DO THIS: Set down each line of the material that follows, exactly, with no pictures.

◆ ◆ ◆ ◆ ◆

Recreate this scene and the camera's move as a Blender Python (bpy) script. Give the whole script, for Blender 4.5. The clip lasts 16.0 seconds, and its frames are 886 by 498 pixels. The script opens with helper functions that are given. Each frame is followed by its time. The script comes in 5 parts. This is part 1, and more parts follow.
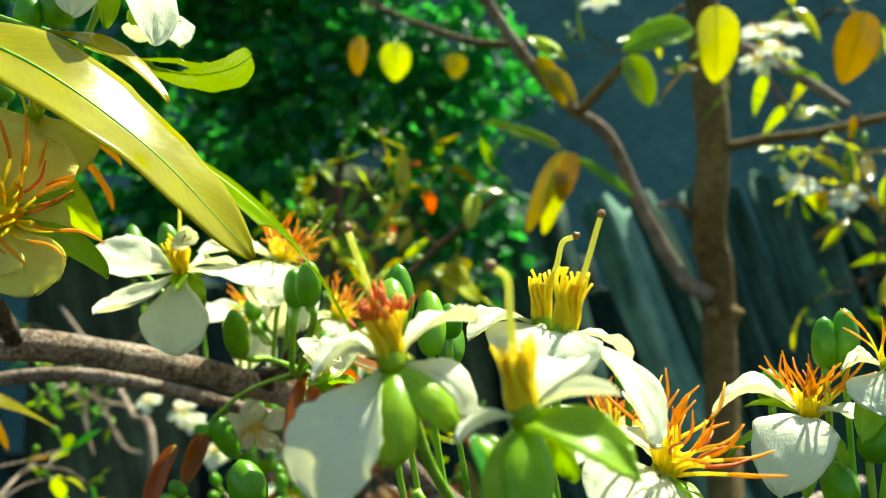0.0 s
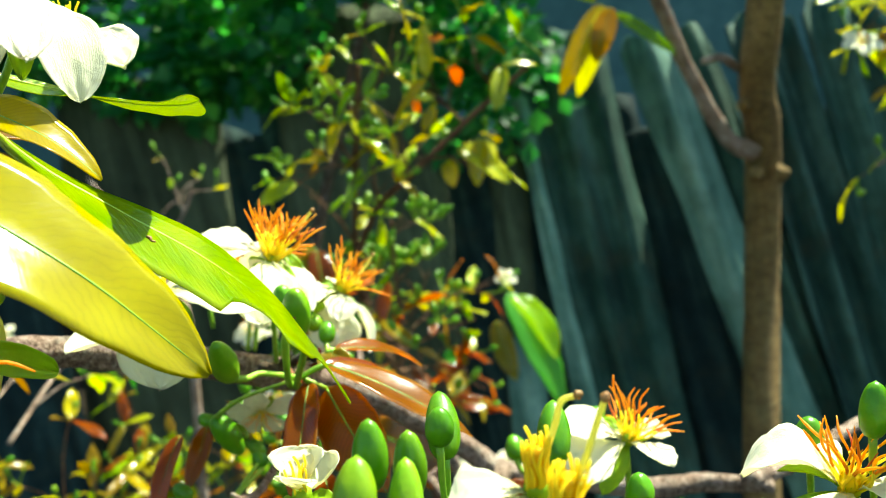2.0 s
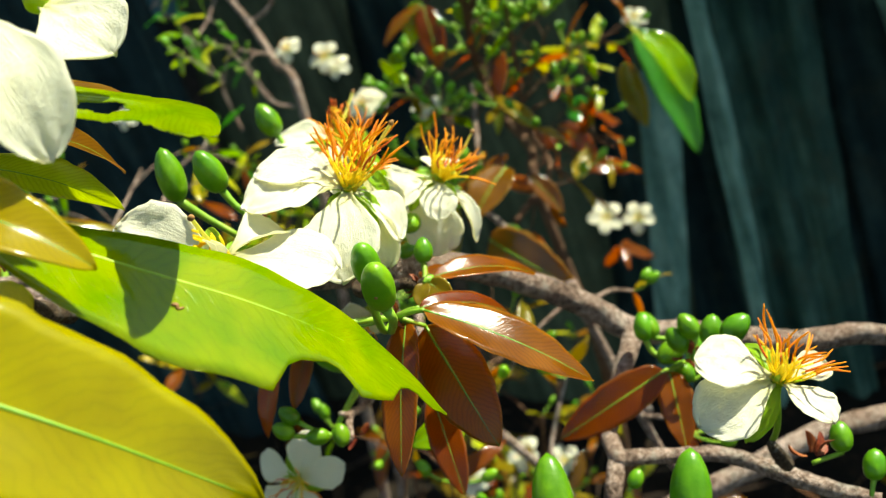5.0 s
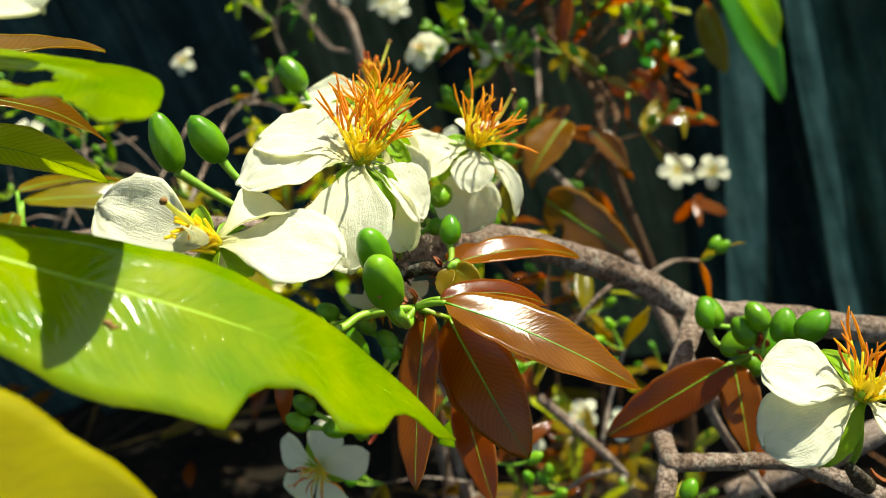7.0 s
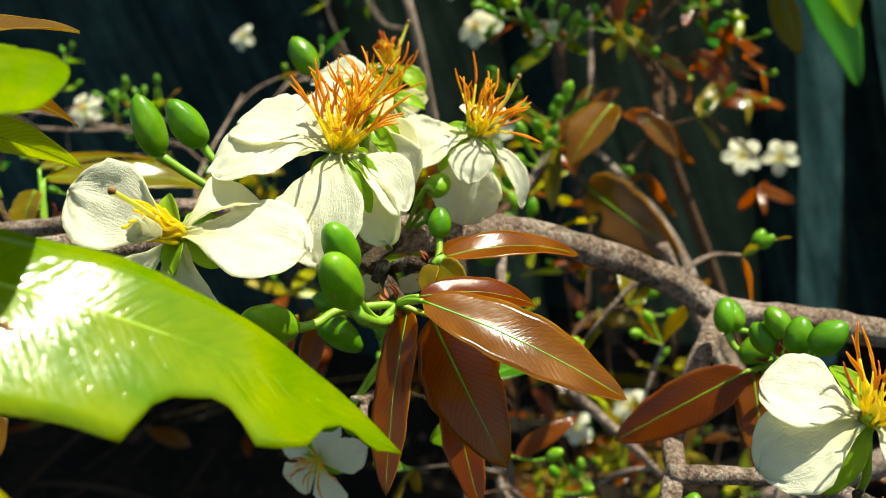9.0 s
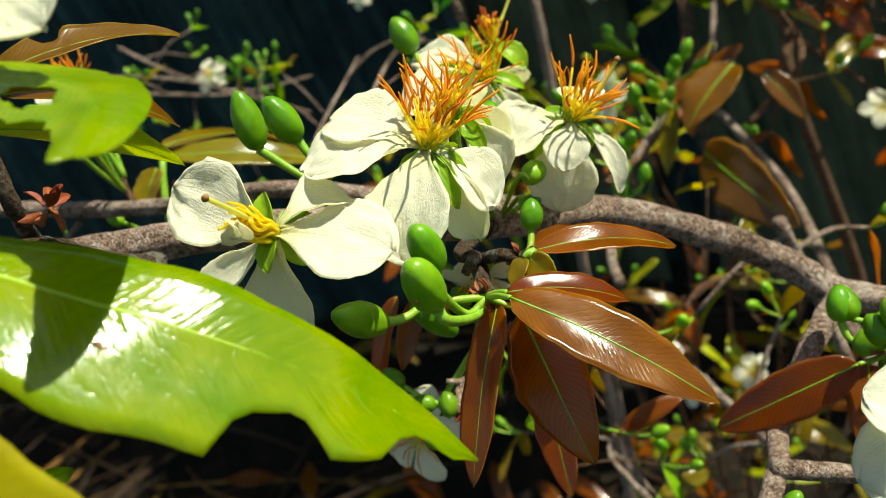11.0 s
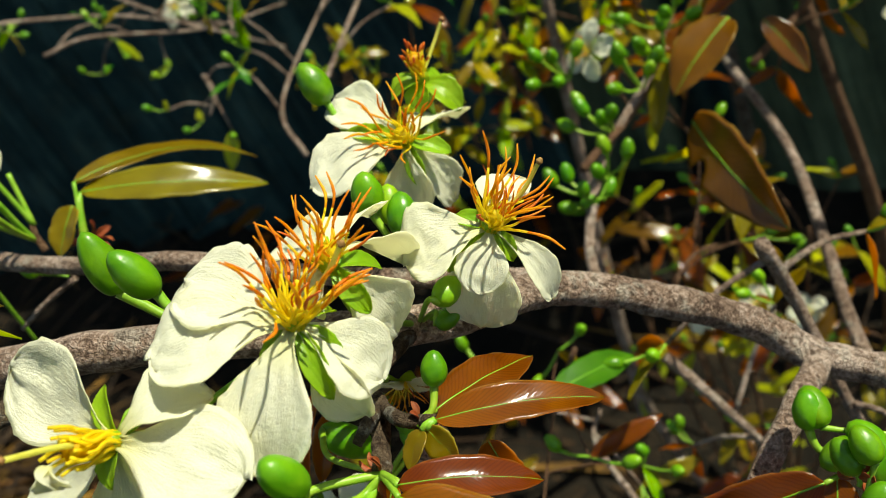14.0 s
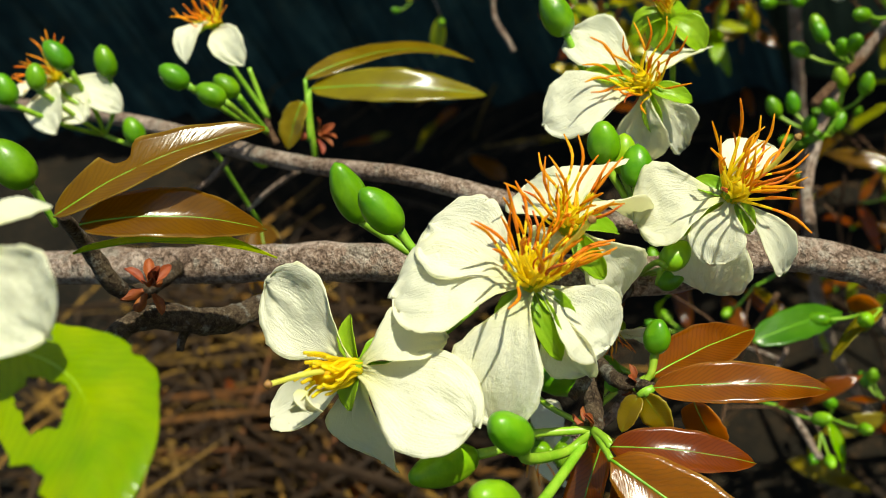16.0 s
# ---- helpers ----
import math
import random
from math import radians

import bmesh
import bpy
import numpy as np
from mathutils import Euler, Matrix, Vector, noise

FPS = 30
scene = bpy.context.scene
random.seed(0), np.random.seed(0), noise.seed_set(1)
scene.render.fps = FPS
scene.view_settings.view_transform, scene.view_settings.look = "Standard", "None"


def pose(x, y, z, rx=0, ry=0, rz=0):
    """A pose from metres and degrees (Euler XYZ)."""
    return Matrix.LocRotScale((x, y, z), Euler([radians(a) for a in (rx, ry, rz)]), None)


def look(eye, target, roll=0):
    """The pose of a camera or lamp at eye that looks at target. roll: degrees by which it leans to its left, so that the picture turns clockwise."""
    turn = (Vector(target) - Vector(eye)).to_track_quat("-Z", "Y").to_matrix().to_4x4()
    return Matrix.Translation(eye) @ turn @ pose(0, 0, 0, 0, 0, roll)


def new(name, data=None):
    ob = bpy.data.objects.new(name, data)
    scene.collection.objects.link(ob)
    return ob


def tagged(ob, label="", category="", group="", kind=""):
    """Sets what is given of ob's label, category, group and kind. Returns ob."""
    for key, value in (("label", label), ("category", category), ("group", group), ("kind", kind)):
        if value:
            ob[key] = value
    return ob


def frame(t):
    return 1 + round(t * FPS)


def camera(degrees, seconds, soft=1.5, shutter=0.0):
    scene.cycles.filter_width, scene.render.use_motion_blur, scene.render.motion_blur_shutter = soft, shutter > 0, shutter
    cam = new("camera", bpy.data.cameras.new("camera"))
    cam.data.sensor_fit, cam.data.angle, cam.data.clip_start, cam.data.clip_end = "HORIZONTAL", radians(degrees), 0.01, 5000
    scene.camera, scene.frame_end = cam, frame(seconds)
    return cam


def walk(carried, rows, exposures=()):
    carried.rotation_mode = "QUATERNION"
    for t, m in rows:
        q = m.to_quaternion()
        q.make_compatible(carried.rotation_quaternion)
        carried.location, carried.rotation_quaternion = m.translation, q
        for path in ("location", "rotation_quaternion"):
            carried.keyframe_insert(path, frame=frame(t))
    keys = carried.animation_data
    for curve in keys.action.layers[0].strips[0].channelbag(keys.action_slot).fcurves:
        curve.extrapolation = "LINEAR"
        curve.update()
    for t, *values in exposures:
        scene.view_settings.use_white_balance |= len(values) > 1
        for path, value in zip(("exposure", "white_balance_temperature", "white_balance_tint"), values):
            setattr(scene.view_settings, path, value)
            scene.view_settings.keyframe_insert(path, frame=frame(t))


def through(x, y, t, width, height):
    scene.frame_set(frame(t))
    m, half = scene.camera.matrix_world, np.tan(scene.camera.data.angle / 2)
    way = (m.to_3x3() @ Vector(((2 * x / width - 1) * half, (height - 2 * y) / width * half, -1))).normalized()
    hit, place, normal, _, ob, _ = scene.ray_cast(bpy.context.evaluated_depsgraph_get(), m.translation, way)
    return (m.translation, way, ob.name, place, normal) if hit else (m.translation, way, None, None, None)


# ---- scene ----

◆ ◆ ◆ ◆ ◆

RESULT:
Recreate this scene and the camera's move as a Blender Python (bpy) script. Give the whole script, for Blender 4.5. The clip lasts 16.0 seconds, and its frames are 886 by 498 pixels. The script opens with helper functions that are given. Each frame is followed by its time. The script comes in 5 parts. This is part 1, and more parts follow.
0.0 s
2.0 s
5.0 s
7.0 s
9.0 s
11.0 s
14.0 s
16.0 s
# ---- helpers ----
import math
import random
from math import radians

import bmesh
import bpy
import numpy as np
from mathutils import Euler, Matrix, Vector, noise

FPS = 30
scene = bpy.context.scene
random.seed(0), np.random.seed(0), noise.seed_set(1)
scene.render.fps = FPS
scene.view_settings.view_transform, scene.view_settings.look = "Standard", "None"


def pose(x, y, z, rx=0, ry=0, rz=0):
    """A pose from metres and degrees (Euler XYZ)."""
    return Matrix.LocRotScale((x, y, z), Euler([radians(a) for a in (rx, ry, rz)]), None)


def look(eye, target, roll=0):
    """The pose of a camera or lamp at eye that looks at target. roll: degrees by which it leans to its left, so that the picture turns clockwise."""
    turn = (Vector(target) - Vector(eye)).to_track_quat("-Z", "Y").to_matrix().to_4x4()
    return Matrix.Translation(eye) @ turn @ pose(0, 0, 0, 0, 0, roll)


def new(name, data=None):
    ob = bpy.data.objects.new(name, data)
    scene.collection.objects.link(ob)
    return ob


def tagged(ob, label="", category="", group="", kind=""):
    """Sets what is given of ob's label, category, group and kind. Returns ob."""
    for key, value in (("label", label), ("category", category), ("group", group), ("kind", kind)):
        if value:
            ob[key] = value
    return ob


def frame(t):
    return 1 + round(t * FPS)


def camera(degrees, seconds, soft=1.5, shutter=0.0):
    scene.cycles.filter_width, scene.render.use_motion_blur, scene.render.motion_blur_shutter = soft, shutter > 0, shutter
    cam = new("camera", bpy.data.cameras.new("camera"))
    cam.data.sensor_fit, cam.data.angle, cam.data.clip_start, cam.data.clip_end = "HORIZONTAL", radians(degrees), 0.01, 5000
    scene.camera, scene.frame_end = cam, frame(seconds)
    return cam


def walk(carried, rows, exposures=()):
    carried.rotation_mode = "QUATERNION"
    for t, m in rows:
        q = m.to_quaternion()
        q.make_compatible(carried.rotation_quaternion)
        carried.location, carried.rotation_quaternion = m.translation, q
        for path in ("location", "rotation_quaternion"):
            carried.keyframe_insert(path, frame=frame(t))
    keys = carried.animation_data
    for curve in keys.action.layers[0].strips[0].channelbag(keys.action_slot).fcurves:
        curve.extrapolation = "LINEAR"
        curve.update()
    for t, *values in exposures:
        scene.view_settings.use_white_balance |= len(values) > 1
        for path, value in zip(("exposure", "white_balance_temperature", "white_balance_tint"), values):
            setattr(scene.view_settings, path, value)
            scene.view_settings.keyframe_insert(path, frame=frame(t))


def through(x, y, t, width, height):
    scene.frame_set(frame(t))
    m, half = scene.camera.matrix_world, np.tan(scene.camera.data.angle / 2)
    way = (m.to_3x3() @ Vector(((2 * x / width - 1) * half, (height - 2 * y) / width * half, -1))).normalized()
    hit, place, normal, _, ob, _ = scene.ray_cast(bpy.context.evaluated_depsgraph_get(), m.translation, way)
    return (m.translation, way, ob.name, place, normal) if hit else (m.translation, way, None, None, None)


# ---- scene ----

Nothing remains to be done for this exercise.